On Thursday, March 24, in response to nearly a week of protests, the Syrian government pledged to look into demands for reform, which include calls to address failing state services, the rising cost of living, corruption, unemployment, and a legacy of abuse by security services. Syrians also requested lifting of the emergency law. In place since the Baath party took power in 1963, this law includes provisions such as the ability to arrest people without warrants and imprison them without trials.

The Syrian Government announced yesterday that it would introduce a series of political and economic reforms, including holding consultations aimed at ending the state of emergency. However, a Facebook page called Syrian Revolution still asked people to gather for a “Friday of Dignity” after prayers. Continued violence throughout the week has only provoked further backlash from the people and propelled continued unrest.

The situation in Syria as it unfolded:

Fifteen teenagers were arrested in February for painting anti-regime graffiti on a wall in Daraa, an incident which proved to be a tipping point for many Syrians.

March 16: Nearly 150 people (human rights activists and relatives of political detainees) gathered outside the Interior Ministry in Damascus to present a petition for the release of Syria’s political prisoners.
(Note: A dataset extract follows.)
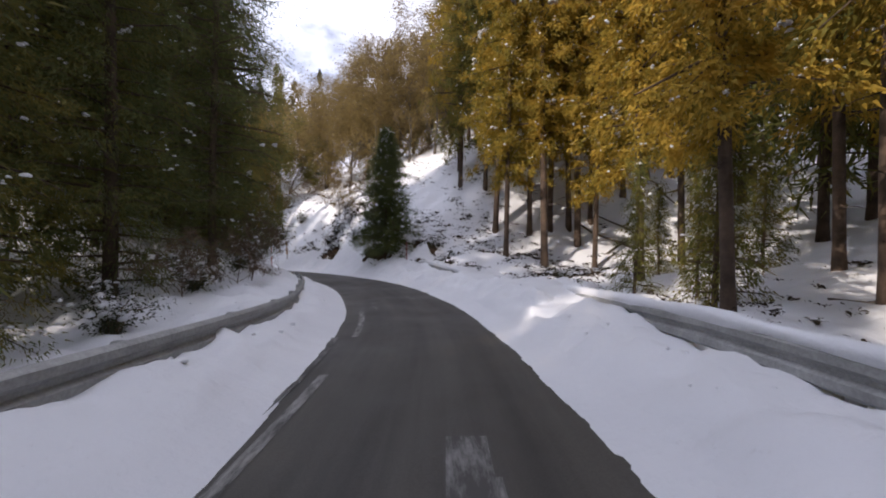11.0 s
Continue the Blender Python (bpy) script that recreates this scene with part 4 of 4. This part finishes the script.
h = height(4.3, 28.2)
log([(4.6, 28.0, h - 0.1), (4.1, 28.4, h + 0.25), (3.55, 28.8, h + 0.72), (3.0, 29.5, h + 0.9), (2.5, 30.1, h + 1.25)], 0.06, "snow-covered fallen branch jutting from the bank")
h = height(3.9, 27.8)
log([(4.2, 27.6, h - 0.1), (3.7, 28.0, h + 0.1), (3.2, 28.5, h + 0.05), (2.7, 29.0, h)], 0.07, "snow-covered fallen branch jutting from the bank")
for x, y, a, l, r in [(8.5, 72, 2.2, 5.0, 0.10), (10, 74, 2.5, 4.0, 0.08), (6.0, 72.8, 0.6, 3.0, 0.07), (11, 69, 2.0, 4.5, 0.09), (7, 52, 0.3, 3.0, 0.07), (8.5, 50, 2.8, 2.5, 0.06), (6, 55.5, 0.9, 2.4, 0.05), (12, 76, 1.9, 4, 0.08), (9.5, 60.5, 2.7, 3, 0.06)]:
    ground_log(x, y, a, l, r, "dark fallen branch lying on the forest snow")
for x, y, a, l, r in [(-5.5, 27.4, -0.5, 1.2, 0.05), (-4.9, 30.5, 0.4, 0.9, 0.04), (5.2, 24.9, 2.3, 1.5, 0.04), (4.6, 33.5, 2.0, 1.2, 0.04), (-7.2, 33, 1.2, 1.6, 0.05)]:
    ground_log(x, y, a, l, r, "small fallen branch on the snowy bank", True, 0.25)

# a great lump of snow caught in the cedars
bm = bmesh.new()
bmesh.ops.create_icosphere(bm, subdivisions=4, radius=0.30)
for vert in bm.verts:
    p = vert.co.copy()
    p = p * (1 + 0.75 * noise.fractal(p * 2.6, 1.0, 2.0, 4))
    vert.co = Vector((3.75 + p.x - 0.5 * p.z, 31.75 + p.y, 7.45 + p.z * 1.55))
heap = bpy.data.meshes.new("snow_heap")
bm.to_mesh(heap)
bm.free()
heap.materials.append(MAT_CLUMP)
heap.shade_smooth()
tagged(new("snow_heap", heap), "great lump of white snow caught on a cedar", "snow")


# ---------------------------------------------------------------- rails and posts
def guard_rail(s0, s1, e, rise, label, cap=False, plate=False):
    """A corrugated beam on round posts along the road's edge; rise(s) is the height of its middle."""
    root = new("guard_rail")
    st = np.arange(s0, s1 + 0.01, 0.5)
    sign = 1 if e > 0 else -1
    d = sign * HALF + e
    shape = [(0.0, -0.17), (0.05, -0.13), (0.05, -0.06), (0.0, -0.02), (0.0, 0.02), (0.05, 0.06), (0.05, 0.13), (0.0, 0.17), (-0.012, 0.17), (-0.012, -0.17)]
    verts = []
    for s in st:
        for o, hh in shape:
            px, py = at_station(s, d - sign * o)
            verts.append((px, py, float(bank(s)) * max(d, 0) + rise(s) + hh))
    n = len(shape)
    faces = [(i * n + k, i * n + (k + 1) % n, (i + 1) * n + (k + 1) % n, (i + 1) * n + k) for i in range(len(st) - 1) for k in range(n)]
    faces += [tuple(range(n)), tuple((len(st) - 1) * n + k for k in range(n))]
    mesh_object("beam", verts, faces, MAT_STEEL, root)
    for s in np.arange(s0 + 0.6, s1, 2.0):
        px, py = at_station(s, d + sign * 0.09)
        top = float(bank(s)) * max(d, 0) + rise(s) + 0.14
        v, f = tube([(px, py, -0.8), (px, py, top), (px, py, top + 0.02)], [0.06, 0.06, 0.05], 10)
        mesh_object("rail_post", v, f, MAT_STEEL, root, smooth=True)
    if plate:
        px, py = at_station(s1, d - sign * 0.05)
        bm = bmesh.new()
        bmesh.ops.create_cube(bm, size=1, matrix=Matrix.Translation((px, py, rise(s1) + 0.10)) @ Matrix.Diagonal((0.24, 0.05, 0.26, 1)))
        bmesh.ops.bevel(bm, geom=list(bm.edges), offset=0.012, segments=2, affect="EDGES")
        part("end_plate", bm, MAT_GREYBARK, root, "dull grey end plate")
    if cap:
        rng = np.random.default_rng(int(abs(s0) * 10))
        run, pts, rad = [], [], []
        for s in np.arange(s0, s1, 0.35):
            px, py = at_station(s, d + sign * 0.03)
            if rng.random() < cap:
                pts.append((px, py, float(bank(s)) * max(d, 0) + rise(s) + 0.19))
                rad.append(rng.uniform(0.06, 0.12))
            else:
                if len(pts) > 3:
                    run.append((pts, rad))
                pts, rad = [], []
        if len(pts) > 3:
            run.append((pts, rad))
        for pts, rad in run:
            rad[0] = rad[-1] = 0.02
            v, f = tube(pts, rad, 8)
            mesh_object("snow_cap", v, f, MAT_CLUMP, root, "strip of snow on the rail", smooth=True)
    return tagged(root, label, "guard rail")


guard_rail(-12, 9.6, -1.0, lambda s: 0.42, "grey steel guard rail on the snowy verge", 0.6, True)
guard_rail(46.5, 73.4, -1.05, lambda s: float(np.interp(s, [47, 55, 62, 67, 71, 72.6, 73.4], [0.44, 0.43, 0.29, 0.28, 0.36, 0.32, 0.0])), "grey steel guard rail half sunk in snow", 0.0)
guard_rail(44, 72.4, 1.40, lambda s: float(np.interp(s, [44, 50, 58, 63, 67, 69, 71, 72.4], [0.28, 0.36, 0.43, 0.31, 0.28, 0.46, 0.66, 0.45])), "grey steel guard rail capped with snow", 0.93)


def marker_post(x, y, tall, label, lean=0.0, head=True):
    root = new("marker_post")
    root.matrix_basis = pose(x, y, height(x, y), 0, lean, 0)
    for a, b, m in [(0, 0.55, MAT_RED), (0.55, 0.72, MAT_WHITE if head else MAT_RED), (0.72, 0.9, MAT_RED)]:
        v, f = tube([(0, 0, a * tall - (0.2 if a == 0 else 0)), (0, 0, b * tall)], [0.024, 0.024], 10)
        mesh_object("post_band", v, f, m, root, smooth=True)
    if head:
        bm = bmesh.new()
        bmesh.ops.create_cone(bm, cap_ends=True, segments=16, radius1=0.045, radius2=0.045, depth=0.1 * tall, matrix=Matrix.Translation((0, 0, 0.95 * tall)))
        part("reflector", bm, MAT_ORANGE, root, "orange reflector head")
    return tagged(root, label, "marker post")


marker_post(-3.2, 46.5, 1.2, "red and white roadside marker post with orange head")
marker_post(-10.7, 71.2, 0.95, "red and white roadside marker post with orange head", -3)
marker_post(-4.1, 72.2, 0.92, "red and white roadside marker post without its head", 0, False)


# a stake with tattered cloth on the bank, and a snow-capped block where the road goes out of sight
x, y = -13.9, 79.2
root = new("marker_stake")
root.matrix_basis = pose(x, y, height(x, y) - 0.05, 2, -2, 0)
v, f = tube([(0, 0, -0.3), (0.01, 0, 0.6), (0.0, 0.02, 1.25)], [0.026, 0.024, 0.02], 8)
mesh_object("stake", v, f, MAT_GREYBARK, root, smooth=True)
MAT_CLOTH = two_tone("faded_peach_cloth", (0.42, 0.25, 0.14), (0.66, 0.45, 0.29), 7.0, 0.9, 0.4)
for k, (z0, z1) in enumerate(((0.35, 0.62), (0.66, 0.84), (0.95, 1.22))):
    rag_v, rag_f = [], []
    for i in range(6):
        for j in range(9):
            a = 2 * math.pi * j / 9
            r = 0.065 + 0.05 * noise.noise((i * 0.9 + k * 3, j * 1.3, k))
            rag_v.append((r * math.cos(a), r * math.sin(a), z0 + (z1 - z0) * i / 5 + 0.02 * math.sin(j * 2.1)))
    rag_f = [(i * 9 + j, i * 9 + (j + 1) % 9, (i + 1) * 9 + (j + 1) % 9, (i + 1) * 9 + j) for i in range(5) for j in range(9)]
    mesh_object("cloth_strip", rag_v, rag_f, MAT_CLOTH, root, smooth=True)
tagged(root, "leaning stake wrapped in faded peach cloth strips", "stake")

x, y = at_station(97.0, HALF + 0.5)
root = new("roadside_block")
root.matrix_basis = pose(x, y, height(x, y) - 0.05, 0, 0, heading(97))
bm = bmesh.new()
bmesh.ops.create_cube(bm, size=1, matrix=Matrix.Translation((0, 0, 0.25)) @ Matrix.Diagonal((0.35, 0.8, 0.5, 1)))
bmesh.ops.bevel(bm, geom=list(bm.edges), offset=0.04, segments=2, affect="EDGES")
part("block", bm, MAT_CLOTH, root, "weathered beige block")
bm = bmesh.new()
bmesh.ops.create_icosphere(bm, subdivisions=3, radius=1)
for vert in bm.verts:
    q = 1 + 0.2 * noise.noise(vert.co * 2)
    vert.co = Vector((vert.co.x * 0.24 * q, vert.co.y * 0.46 * q, 0.53 + vert.co.z * 0.10))
part("snow_cap", bm, MAT_CLUMP, root, "rounded cap of snow")
tagged(root, "beige roadside block capped with snow", "block")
Security officers dressed in civilian clothes attacked with batons, dispersing the demonstrators. At least 34 people were detained. An eyewitness account shares, “They beat my mother on her head and arm with a baton. They pulled my sister’s hair and beat her as well until uncle managed to get her away. We started running but they followed us.” (Human Rights Watch)

March 18:
Several thousand protesters marched from al-Omari Mosque in Daraa. Security forces first used water cannons to disperse protesters and then began to fire on them.

March 19: Security forces used teargas to disperse thousands of mourners who gathered for the funeral of Ayyash and al-Jawabra who had been killed. Syrian activists reported that the government disconnected all landlines and interrupted cell phone service. By March 20, this was said to be restored. While people were reportedly permitted to leave the city, no one was allowed to enter. The Syrian state news agency, SANA, announced that the Ministry of Interior would form a committee to investigate Friday’s “regrettable events.”

March 20:
Government forces fired on protesters and used teargas to break up a public gathering in Daraa, killing one person and injuring dozens of others. A government delegation was sent to Daraa and announced through SANA that the 15 teenagers arrested weeks earlier would be released immediately.

March 23: Syrian security forces used teargas and live bullets and stormed the al-Omari mosque in Daraa, where protesters were still gathered. Residents reported seeing corpses on the street and heavy gunfire, and it is estimated that at least 25 were killed. A number of Syrian journalists reporting on the event were reportedly arrested.

March 24: SANA reported that the security forces attacked the mosque after an “armed gang” attacked an ambulance the day before in the mosque’s vicinity. Demonstrations occurred at the funerals of several who had died when security forces opened fire on protesters the day before.

March 25: Protesters are fired upon in Daraa, including 15 marching toward Daraa from the nearby village of Salamen, nine who were shot in the main square, and two children in Latakia. Two women, identified as Marwa Ghamyan and Noura al-Rifai, have been released after being arrested by Syrian security forces. Two hundred people joined the protest in Damascus, however there were reports of clashes with regime supporters outside Umayyad mosque and use of ever day weapons such as leather belts. Meanwhile, 30 people are reported arrested and 3 dead in Damascus, where heavy gunfire has been heard and roads in some parts of the city are also closed down.

March 28:
Syrian security forces are overwhelming Daraa in an attempt to reclaim the streets, reportedly opening fire on protesters gathered at a central mosque. Bashar al-Assad has announced that he would announce “important decisions” within 48 hours.